St. Nicholas Church. Picture: SanktNikolaj.dk

Minimalism, rigor, and faith: three words that define the work of Johan Otto von Spreckelsen (1929–1987), the Danish architect behind Paris’s Grande Arche de la Défense. Though he rose to international fame in France, his true legacy can be traced across Denmark in the form of four remarkable churches. Together, they form a quiet pilgrimage route just beyond Copenhagen, with one outlier on the wild west coast of Jutland. This ATN itinerary takes you on a journey through suburban landscapes, red-brick façades, and austere interiors, following the footsteps of a reclusive architect who believed that God could be found in the form of a cube.

Stop 1: Hvidovre Kirke

📍 Hvidovre, south of Copenhagen
Built in the late 1950s, this Catholic church was Spreckelsen’s first commission. At the request of the parish priest, the exterior recalls the outline of a ship — a nod to the “boat of Christ.” But step inside and you’ll find the architect’s distinctive touch: a wooden checkerboard ceiling that reshapes the interior into a “distorted cube,” swelling upward like a wave.

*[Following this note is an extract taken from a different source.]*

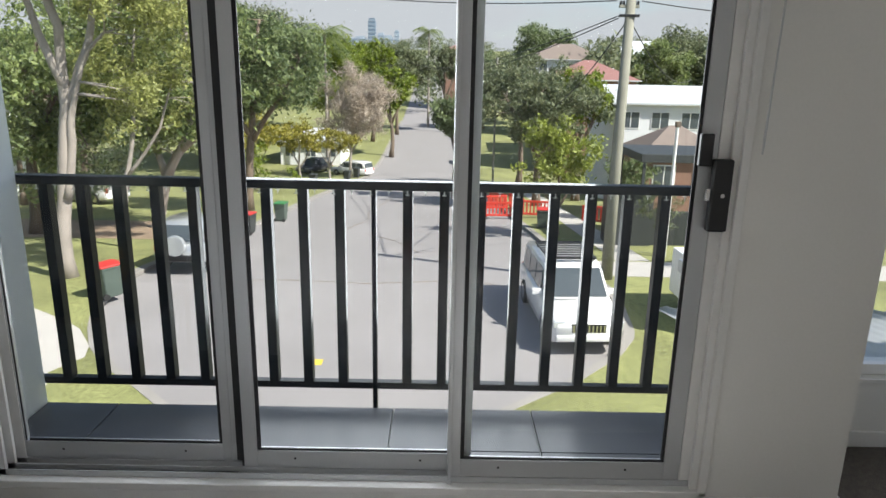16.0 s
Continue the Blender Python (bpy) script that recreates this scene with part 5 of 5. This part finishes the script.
def barrier(m, label):
    t = thing("works_barrier", m, label, "barrier", "works barriers")
    part("panel", boxes((-1.0, -0.03, 0.16, 1.0, 0.03, 0.28), (-1.0, -0.03, 0.88, 1.0, 0.03, 1.0), (-1.0, -0.03, 0.28, -0.9, 0.03, 0.88), (0.9, -0.03, 0.28, 1.0, 0.03, 0.88), bevel=0.01), M["barrier"], t)
    for k in range(9):
        x = -0.8 + 0.2 * k
        part("slat", boxes((x - 0.045, -0.015, 0.28, x + 0.045, 0.015, 0.88)), M["barrier"], t)
    for s in (-0.8, 0.8):
        part("foot", boxes((s - 0.08, -0.30, 0.0, s + 0.08, 0.30, 0.10), (s - 0.05, -0.025, 0.10, s + 0.05, 0.025, 0.16), bevel=0.01), M["black"], t)
    return t


for bx, by, ang in ((35.6, -5.2, 92), (35.2, -7.1, 80), (38.0, -6.4, 20), (39.5, -5.0, 100), (32.6, -10.3, 70), (33.6, -11.6, 10), (30.4, -11.2, 60), (41.8, -5.6, 30)):
    z = land(bx) + (RZ if by > road_r(bx) else 0.016)
    barrier(pose(bx, by, z, 0, 0, ang), "red plastic works barrier beside the street")

# ---- houses ----
M["weatherboard"] = shader("white_weatherboard", (0.70, 0.71, 0.72), 0.7, vary=0.05, scale=1)
M["roof_white"] = shader("pale_metal_roof", (0.62, 0.64, 0.66), 0.45, metal=0.2, vary=0.05)
M["roof_red"] = shader("red_tile_roof", (0.26, 0.13, 0.115), 0.8, vary=0.2, scale=2, fine=8, bump=0.4, bump_scale=6)
M["roof_brown"] = shader("brown_tile_roof", (0.20, 0.16, 0.135), 0.8, vary=0.2, scale=2, fine=8, bump=0.4, bump_scale=6)
M["brick"] = shader("brown_brickwork", (0.26, 0.15, 0.11), 0.85, vary=0.2, scale=4, fine=12)


def house(m, w, d, h, rise, wall, roof, label, windows=2, hip=False, over=0.5):
    """A house: w along x, d along y, eaves h above its ground, ridge along y."""
    t = thing("house", m, label, "house", "houses")
    bm = boxes((-w / 2, -d / 2, -0.3, w / 2, d / 2, h))
    wl = part("wall", bm, wall, t)
    for k in range(int(h / 0.25)):
        z = 0.3 + k * 0.25
        if z < h - 0.1:
            part("board", boxes((-w / 2 - 0.008, -d / 2, z, -w / 2 - 0.0005, d / 2, z + 0.235)), wall, wl)
    e = over
    bm = bmesh.new()
    k = w / 2 if hip else 0
    a = [bm.verts.new(p) for p in ((-w / 2 - e, -d / 2 - e, h), (w / 2 + e, -d / 2 - e, h), (w / 2 + e, d / 2 + e, h), (-w / 2 - e, d / 2 + e, h))]
    b = [bm.verts.new(p) for p in ((0, -d / 2 - e + k, h + rise), (0, d / 2 + e - k, h + rise))]
    for f in ((a[0], a[1], b[0]), (a[1], a[2], b[1], b[0]), (a[2], a[3], b[1]), (a[3], a[0], b[0], b[1]), (a[3], a[2], a[1], a[0])):
        bm.faces.new(f)
    bmesh.ops.recalc_face_normals(bm, faces=bm.faces)
    part("roof", bm, roof, t)
    part("gutter", boxes((-w / 2 - e - 0.08, -d / 2 - e, h - 0.08, -w / 2 - e - 0.002, d / 2 + e, h + 0.04)), M["roof_white"], t)
    for i in range(windows):
        y = -d / 2 + d * (i + 0.5) / windows
        wd = part("window", boxes((-w / 2 - 0.05, y - 0.65, h - 1.75, -w / 2 - 0.021, y + 0.65, h - 0.55)), M["plastic"], t)
        for s in (-0.31, 0.31):
            part("pane", boxes((-w / 2 - 0.065, y + s - 0.27, h - 1.68, -w / 2 - 0.051, y + s + 0.27, h - 0.62)), M["car_glass"], wd)
    return t


house(pose(50, -20.2, -8.8), 9, 12.5, 7.0, 1.2, M["weatherboard"], M["roof_white"], "white two-storey weatherboard house with pale roof", 6, False, 0.4)
house(pose(78, -18.5, -11.5), 9, 9, 10.2, 2.2, M["brick"], M["roof_red"], "brick house with red hipped roof", 3, True)
house(pose(90, -21.5, -11.5), 9, 9, 9.9, 2.2, M["weatherboard"], M["roof_brown"], "white house with brown tiled roof", 3, True)
house(pose(38, -15.6, land(38)), 4.6, 4.6, 3.9, 1.5, M["brick"], M["roof_brown"], "low brick house with brown hipped roof", 2, True, 0.35)
house(pose(112, -21.5, -11.5), 10, 12, 12.0, 2.6, M["weatherboard"], M["roof_brown"], "house with brown tiled roof on the rise", 3, True)
house(pose(118, -36.0, -11.5), 10, 12, 13.0, 2.4, M["weatherboard"], M["roof_white"], "house with pale roof on the rise", 3, True)
house(pose(152, -6.2, -10.5), 9, 8, 12.2, 2.0, M["brick"], M["roof_red"], "distant house with bright red roof", 3, True)
house(pose(40, 31.5, -8.0), 9, 9.5, 5.8, 2.5, M["weatherboard"], M["roof_white"], "white gabled weatherboard house behind trees", 3)
house(pose(80, 13.5, -11.5), 8, 7, 2.6, 1.3, M["weatherboard"], M["roof_white"], "low pale house beside the dip", 3)
cp = thing("carport", pose(28.5, -12.6, land(28.5)), "dark steel flat-roofed carport", "carport")
part("roof", boxes((-1.9, -2.6, 3.78, 2.2, 2.2, 4.14), bevel=0.02), M["bin_dark"], cp)
for px in (-1.7, 2.0):
    for py in (-2.4, 2.0):
        part("post", boxes((px - 0.06, py - 0.06, 0, px + 0.06, py + 0.06, 3.78)), M["bin_dark"], cp)
wallr = thing("garden_wall", pose(26.5, -11.6, land(26.5)), "low dark garden wall with pale step", "garden wall")
part("wall", boxes((-0.15, -4.0, -0.2, 0.15, 0.6, 1.5), bevel=0.02), M["bin_dark"], wallr)
part("coping", boxes((-0.22, 0.62, -0.2, 0.22, 1.6, 0.45), bevel=0.02), M["concrete"], wallr)
shed = thing("garden_shed", pose(26.9, -10.05, land(26.9)), "low dark shed with a pale flat roof", "shed")
part("wall", boxes((-0.8, -0.9, 0.0, 0.8, 0.9, 2.35), bevel=0.01), M["bin_dark"], shed)
part("roof", boxes((-0.95, -1.1, 2.351, 0.95, 1.05, 2.43), bevel=0.01), M["concrete"], shed)
tree((24.2, -10.6, land(24.2)), [[(24.2, -10.6, -6.3), (24.2, -10.6, -5.2), (24.2, -10.5, -4.2)]], cloud(R1, (24.2, -10.5, -4.2), (0.7, 0.9, 0.9), 14, 0.3, 0.5), M["leaf_far"], M["bark"], "grey-green garden shrub beside a pole", 39, 300, 0.14, 0.05, "shrub")
# white box trailer on the lawn
tr = thing("trailer", pose(15.4, -9.6, -5.5), "white box trailer with side rail on the lawn", "trailer")
part("body", boxes((-1.3, -1.0, 0.45, 1.3, 1.0, 1.75), bevel=0.03), M["plastic"], tr)
part("side_rail", boxes((-1.45, 1.02, 1.35, 0.2, 1.22, 1.70), bevel=0.03), M["car_silver"], tr)
for s in (-1, 1):
    part("wheel", tubes([([(0, s * 0.85, 0.33), (0, s * 1.0, 0.33)], 0.33)], 20), M["tyre"], tr)
part("drawbar", boxes((-2.2, -0.05, 0.40, -1.3, 0.05, 0.48)), M["black"], tr)
part("jockey_stand", boxes((-2.1, -0.04, 0.0, -2.0, 0.04, 0.40)), M["black"], tr)
# paling fence by the left driveway
M["paling"] = shader("weathered_paling", (0.42, 0.31, 0.20), 0.9, vary=0.3, scale=3, fine=40, per_object=0.15)
fence = thing("paling_fence", pose(21.6, 16.0, -5.9), "weathered brown timber paling fence", "fence")
pal = None
for k in range(34):
    if pal is None:
        pal = part("paling", boxes((-0.01, -0.06, -0.1, 0.01, 0.06, 1.65), bevel=0.004, segs=1), M["paling"], fence)
    else:
        o = new("paling", pal.data)
        o.parent, o.location = fence, (0.065 * k, 0.115 * k, 0.02 * math.sin(k * 1.7))
part("rail", tubes([([(0.03, 0, 0.4), (2.2, 3.85, 0.4)], 0.03), ([(0.03, 0, 1.3), (2.2, 3.85, 1.3)], 0.03)], 6), M["paling"], fence)
# metal roof below the nook window
lowroof = thing("lower_roof", pose(1.2, -5.2, -0.35), "white corrugated metal roof below the nook window", "roof")
bm = bmesh.new()
g = [[bm.verts.new((0.55 * i, -2.6 + 0.038 * j, 0.35 - 0.10 * i + 0.012 * math.sin(j * math.pi / 2))) for j in range(110)] for i in range(5)]
for i in range(4):
    for j in range(109):
        bm.faces.new((g[i][j], g[i + 1][j], g[i + 1][j + 1], g[i][j + 1]))
bmesh.ops.solidify(bm, geom=bm.faces[:], thickness=0.006)
part("sheet", bm, M["roof_white"], lowroof, "", True)
part("fascia", boxes((-0.45, -2.6, -5.15, 0.0, 1.55, 0.30)), M["render"], lowroof)

# ---- the climb of the street, for all that stands on it ----
for ob in list(scene.collection.all_objects):
    if ob.parent or ob.type not in ("MESH", "EMPTY"):
        continue
    if ob.location.x > 7.0:
        ob.location.z += rise(ob.location.x)
    elif ob.type == "MESH" and max(c[0] for c in ob.bound_box) > 8.0:
        for v in ob.data.vertices:
            v.co.z += rise(v.co.x)
for ob in road_lines.children:
    for v in ob.data.vertices:
        v.co.z += rise(v.co.x)

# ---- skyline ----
# The haze of distance is mixed into the towers' base colours
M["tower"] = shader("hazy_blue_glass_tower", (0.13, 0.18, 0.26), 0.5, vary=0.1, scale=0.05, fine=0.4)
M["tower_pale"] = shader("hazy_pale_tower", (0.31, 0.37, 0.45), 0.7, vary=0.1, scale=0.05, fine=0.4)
tx = 1500.0
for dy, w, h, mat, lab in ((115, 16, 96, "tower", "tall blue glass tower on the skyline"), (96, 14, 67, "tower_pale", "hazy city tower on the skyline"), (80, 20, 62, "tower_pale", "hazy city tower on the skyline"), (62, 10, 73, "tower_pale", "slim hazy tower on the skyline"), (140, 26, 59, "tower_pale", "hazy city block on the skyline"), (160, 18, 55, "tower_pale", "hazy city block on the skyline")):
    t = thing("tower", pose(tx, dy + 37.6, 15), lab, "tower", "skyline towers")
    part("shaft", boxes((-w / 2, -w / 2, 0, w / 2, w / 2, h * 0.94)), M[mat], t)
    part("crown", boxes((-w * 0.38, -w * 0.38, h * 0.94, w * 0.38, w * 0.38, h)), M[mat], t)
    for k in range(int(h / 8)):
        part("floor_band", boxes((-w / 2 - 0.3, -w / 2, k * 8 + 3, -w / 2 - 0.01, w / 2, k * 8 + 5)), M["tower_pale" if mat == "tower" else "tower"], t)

👉 Why visit: To see the seeds of Spreckelsen’s geometric thinking, disguised beneath a parish priest’s vision.

Stop 2: Vangede Kirke

📍 Vangede, north Copenhagen suburb
Inaugurated in 1974, this Lutheran church is all about simplicity. From the outside, red brick volumes suggest modesty, even anonymity. Inside, the cubic proportions come alive in light and shadow. Later, Spreckelsen added a detached bell tower of steel and glass — an elegant gesture inspired by Italian campanili.

👉 Why visit: For the balance of austerity and invention, and to see Spreckelsen experiment with modularity.

Stop 3: Stavnsholtkirken, Farum

📍 Farum, 25 km northwest of Copenhagen
Completed in 1981, this yellow-brick church was one of Spreckelsen’s last works before he turned to the Grande Arche. The exterior may seem unassuming, but the cubic geometry of the interior reveals his most rigorous approach to form.

👉 Why visit: To experience Spreckelsen at the height of his minimalist language, just before his Parisian adventure.

Stop 4: St. Nicholas Church, Esbjerg

📍 Esbjerg, west coast of Jutland
Locals call it kubekirken — “the cube church” — and for good reason. Built in 1969, this Catholic church is the most direct precursor to the Grande Arche. A massive cubic volume rendered in pale stone, it is austere yet luminous, monumental yet human in scale.

👉 Why visit: Because this is the church where the cube becomes sacred, a clear foreshadowing of Spreckelsen’s Parisian masterpiece.

Vangede kirke. Picture: Vangedekirke.dk

Suggested Detour: Bagsværd Kirke by Jørn Utzon

📍 Bagsværd, north of Copenhagen
Not by Spreckelsen, but worth the stop. Utzon, the architect of the Sydney Opera House, designed this church in 1976. Behind its plain exterior lies a soaring interior with undulating concrete vaults inspired by clouds. Utzon and Spreckelsen shared similar fates: visionary architects who clashed with bureaucracy.

👉 Why visit: To see how two Danish masters explored spirituality through radically different forms.

Practical Notes

Timing: All four Spreckelsen churches can be visited in a day trip by car around Copenhagen, except for Esbjerg, which is a three-hour drive (or train ride) west and works best as a standalone excursion.

Access: The churches are active places of worship, so check opening times before visiting. Most welcome quiet visitors outside of services.

Best experience: Go in the late afternoon, when natural light reveals the cubic interiors in their most dramatic dimension.

ATN Insight

This itinerary is more than an architectural tour. It’s a meditation on rigor, solitude, and faith. Spreckelsen, a quiet professor who built just four churches and one global monument, left behind a legacy that feels both monumental and fragile. His cube churches invite us to reflect not on excess, but on the purity of form — architecture as ascetic devotion.